Provided data
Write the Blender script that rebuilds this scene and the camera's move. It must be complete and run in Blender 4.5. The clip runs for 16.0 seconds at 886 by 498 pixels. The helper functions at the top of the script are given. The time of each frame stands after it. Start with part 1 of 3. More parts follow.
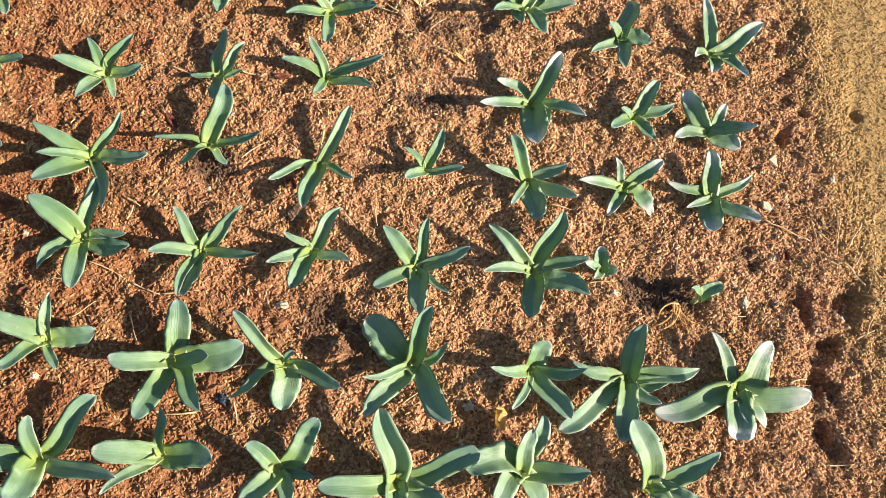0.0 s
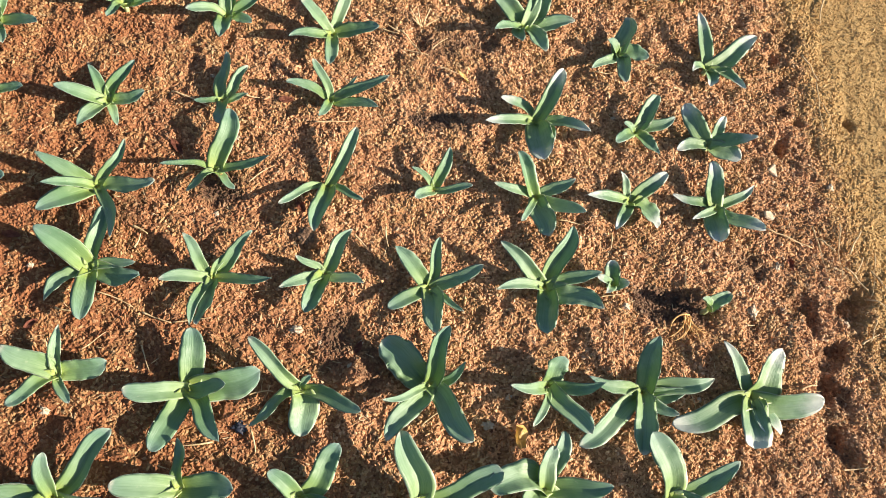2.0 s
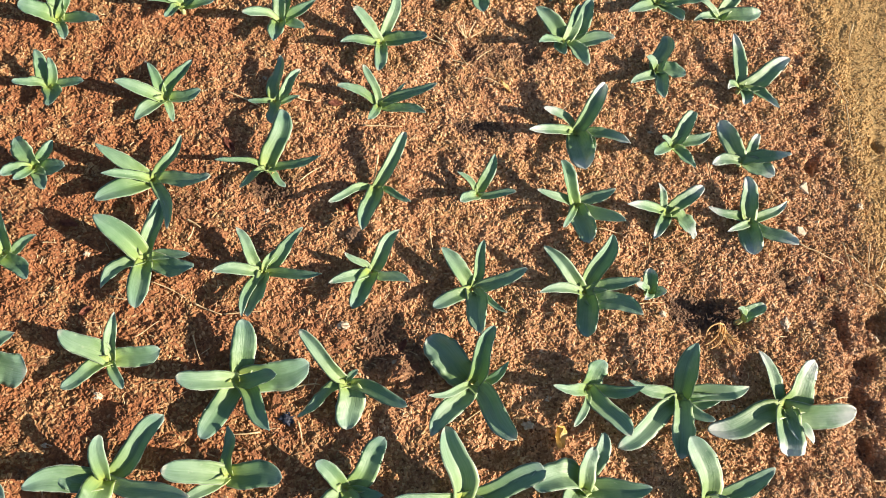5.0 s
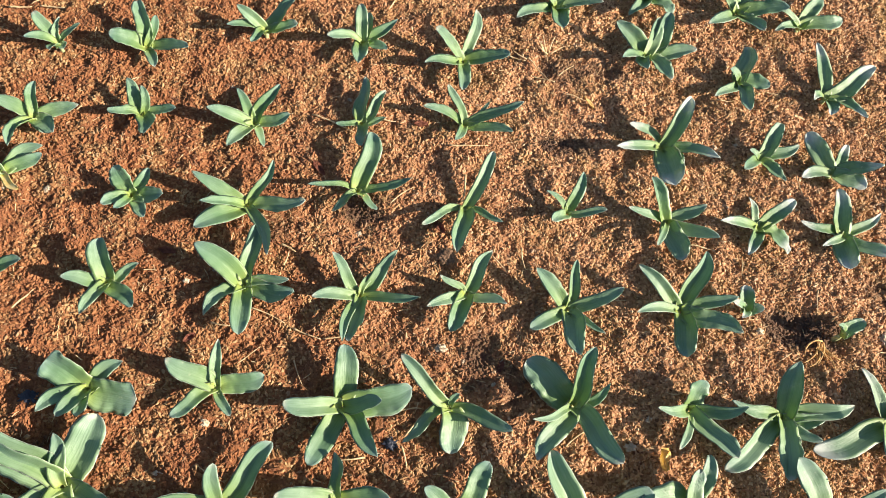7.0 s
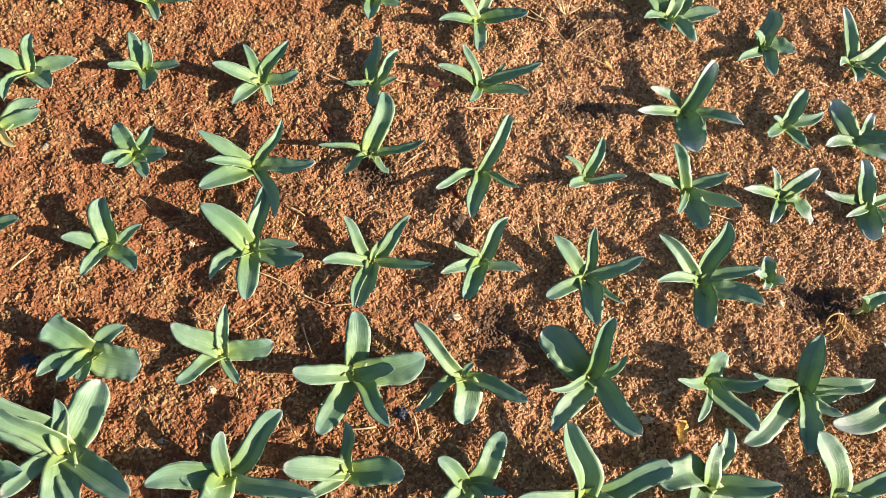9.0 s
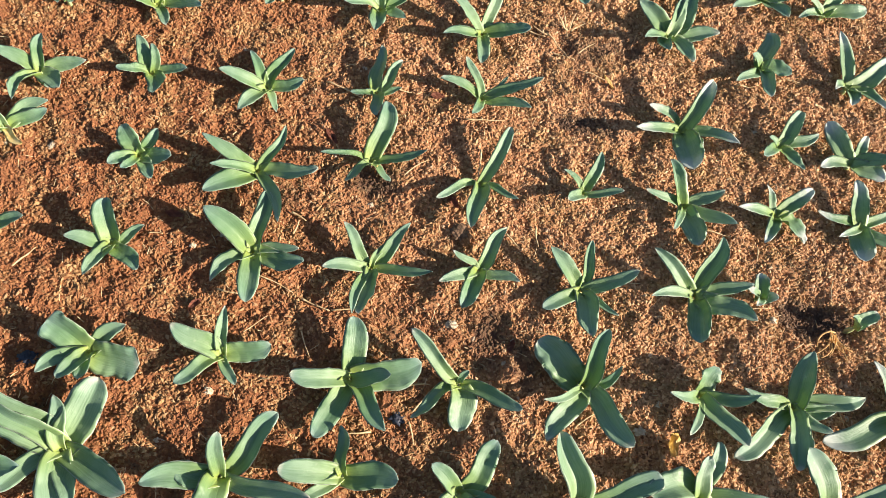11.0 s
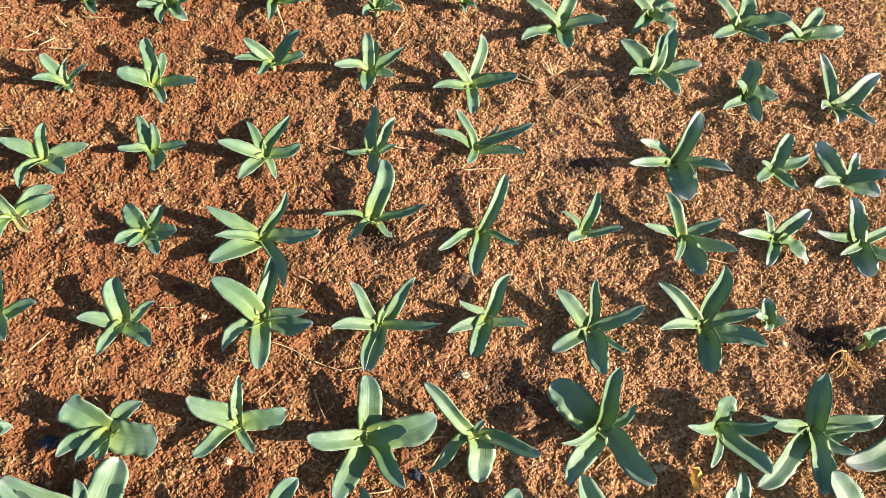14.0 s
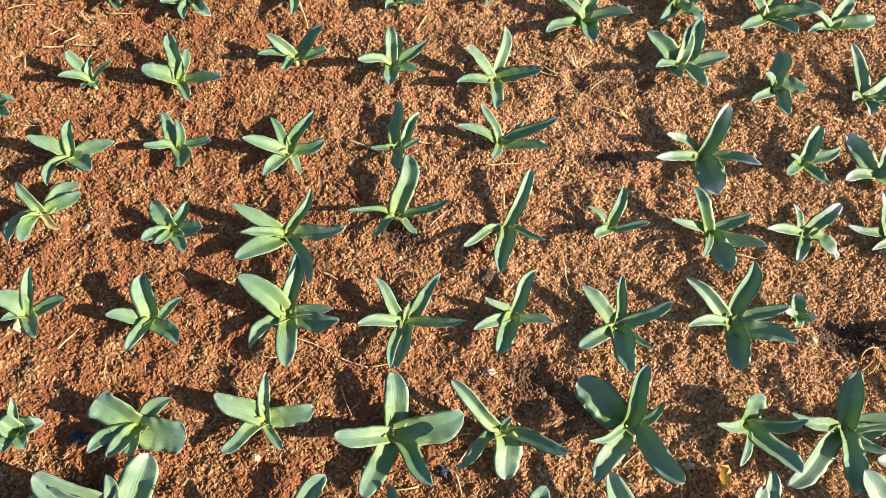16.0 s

Challenge
Reproduce every line of the material precisely, omitting its pictures.

Finished task
Write the Blender script that rebuilds this scene and the camera's move. It must be complete and run in Blender 4.5. The clip runs for 16.0 seconds at 886 by 498 pixels. The helper functions at the top of the script are given. The time of each frame stands after it. Start with part 1 of 3. More parts follow.
0.0 s
2.0 s
5.0 s
7.0 s
9.0 s
11.0 s
14.0 s
16.0 s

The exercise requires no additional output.